For Spengler becoming is the basic element and being is static and secondary, not the other way around. He advises that his philosophy in a nutshell is contained in these lines from Goethe: “the God-head is effective in the living and not in the dead, in the becoming and the changing, not in the become and the set-fast; and therefore, similarly the intuition is concerned only to strive towards the divine through the becoming and the living, and logic only to make use of the become and the set-fast”.

Blood

Spengler describes blood as the only power strong enough to overthrow money, which he saw as the dominant power of his age. Blood is commonly understood to mean race-feeling, and this is partially true but misleading.

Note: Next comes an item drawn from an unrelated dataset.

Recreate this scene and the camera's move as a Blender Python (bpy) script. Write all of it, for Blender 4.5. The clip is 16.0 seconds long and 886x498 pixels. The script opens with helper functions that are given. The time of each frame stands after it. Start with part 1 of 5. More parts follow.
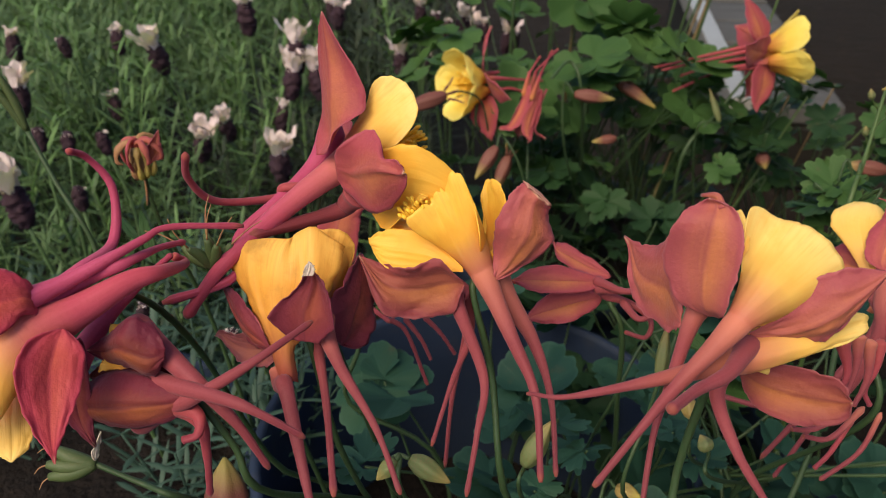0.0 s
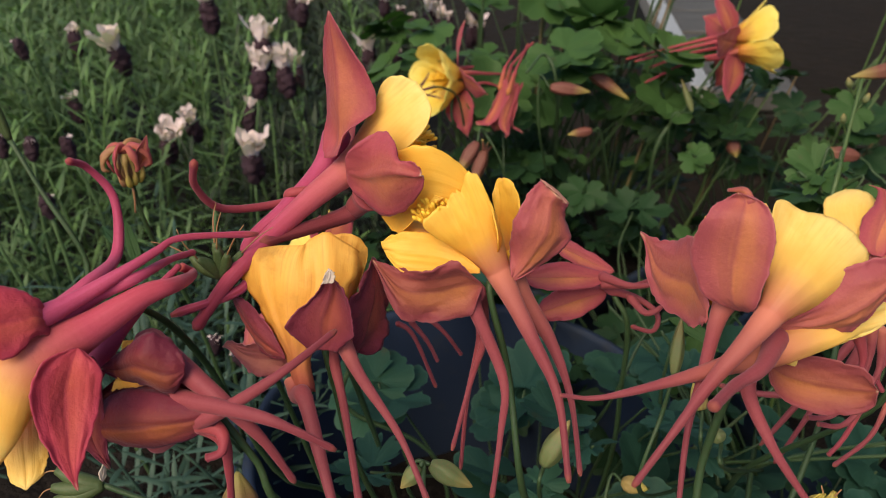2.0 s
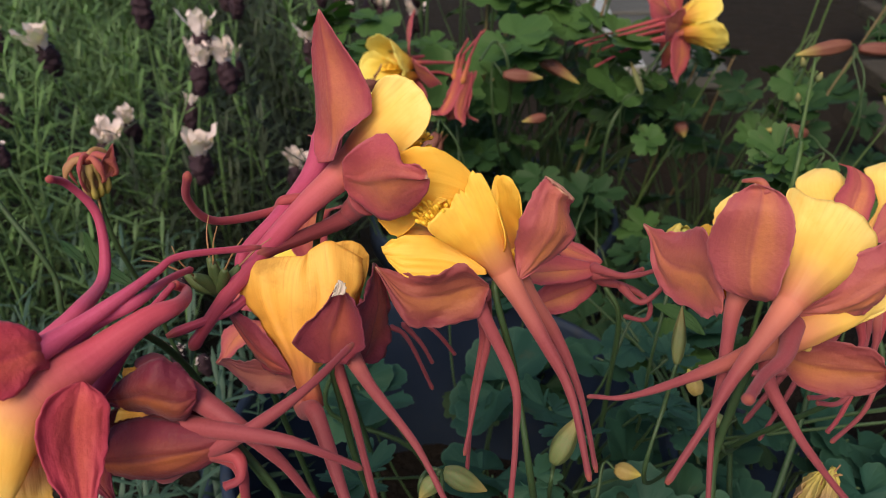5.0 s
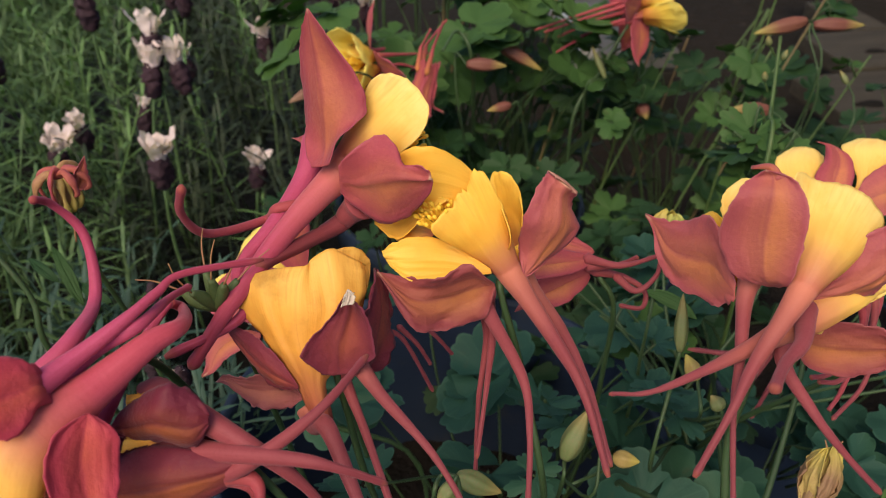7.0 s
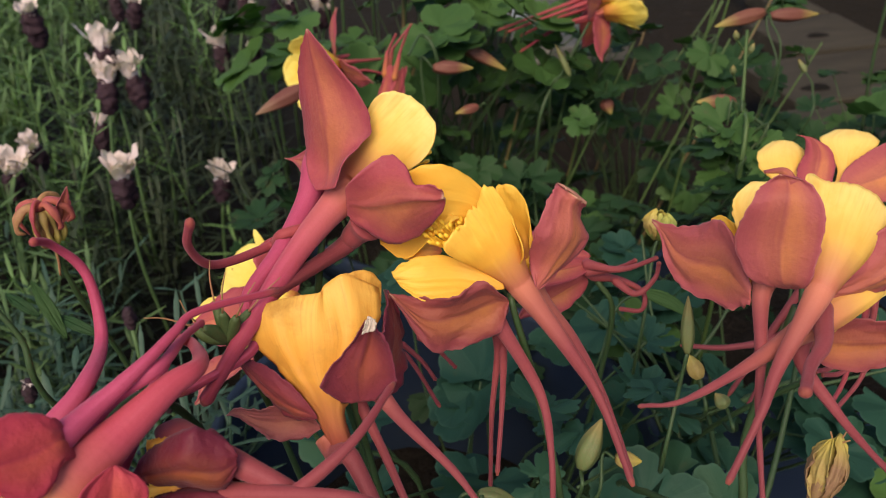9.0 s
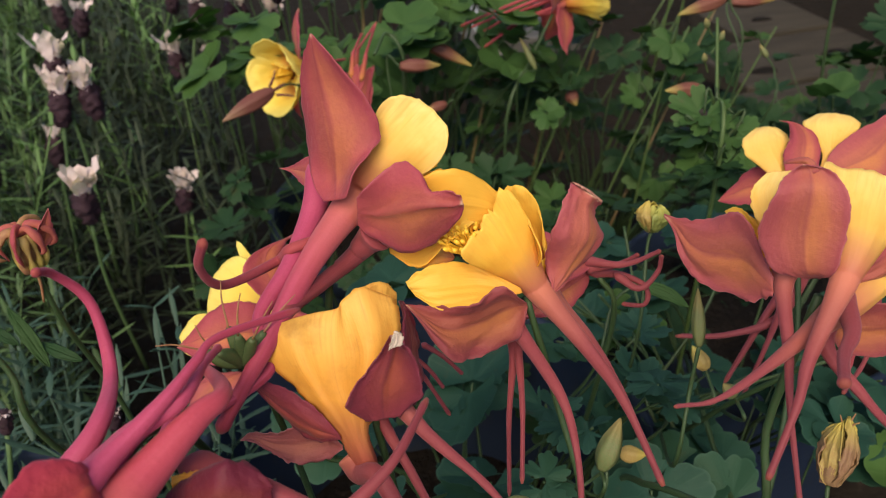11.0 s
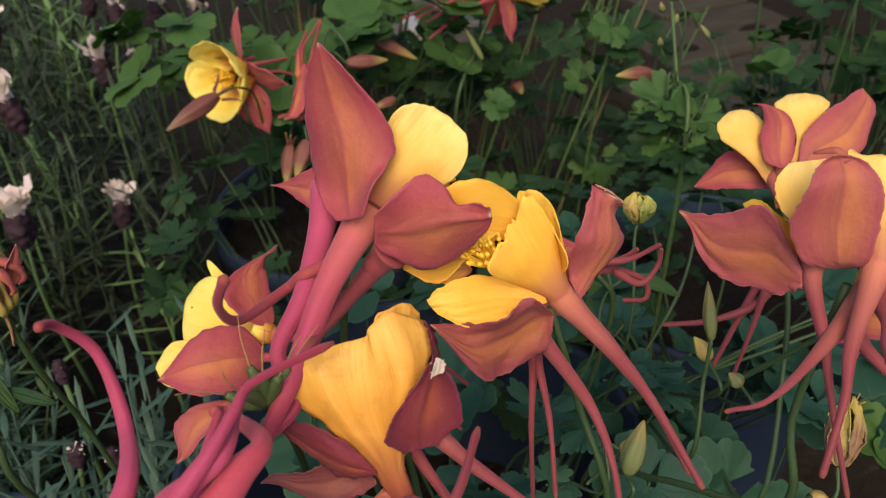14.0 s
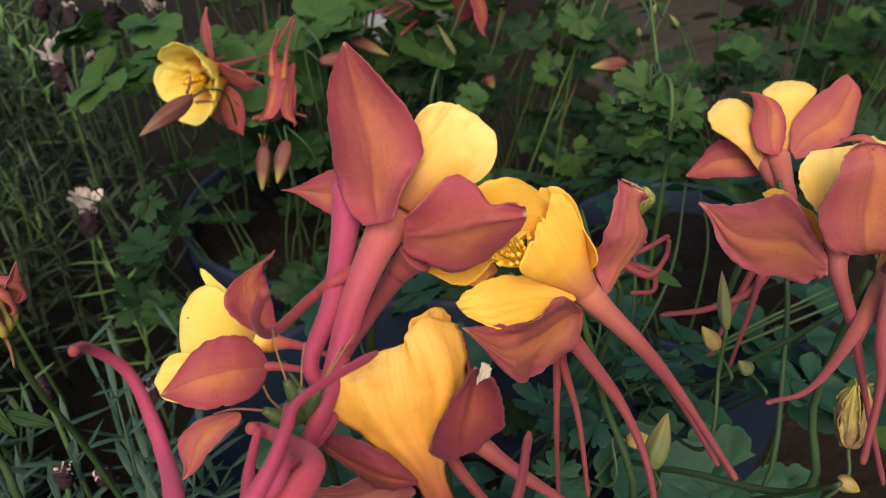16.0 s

Spengler’s idea of race has nothing to do with ethnic identity, indeed he was hostile to racists in that sense. The book talks about a population becoming a race when it is united in outlook. Possibly diverse ethnic origins are not a concern. Crucially, Spengler talks about the final struggle with money also being a battle between capitalism and socialism, but again socialism in a special sense: “the will to call into life a mighty politico-economic order that transcends all class interests, a system of lofty thoughtfulness and duty sense.” He also writes “A power can be overthrown only by another power, not by a principle, and only one power that can confront money is left. Money is overthrown and abolished by blood. Life is alpha and omega … It is the fact of facts … Before the irresistible rhythm on the generation-sequence, everything built up by the waking–consciousness in its intellectual world vanishes at the last.” Therefore, if we wanted to replace blood by a single word it would be more correct to use “life-force” rather than “race-feeling”.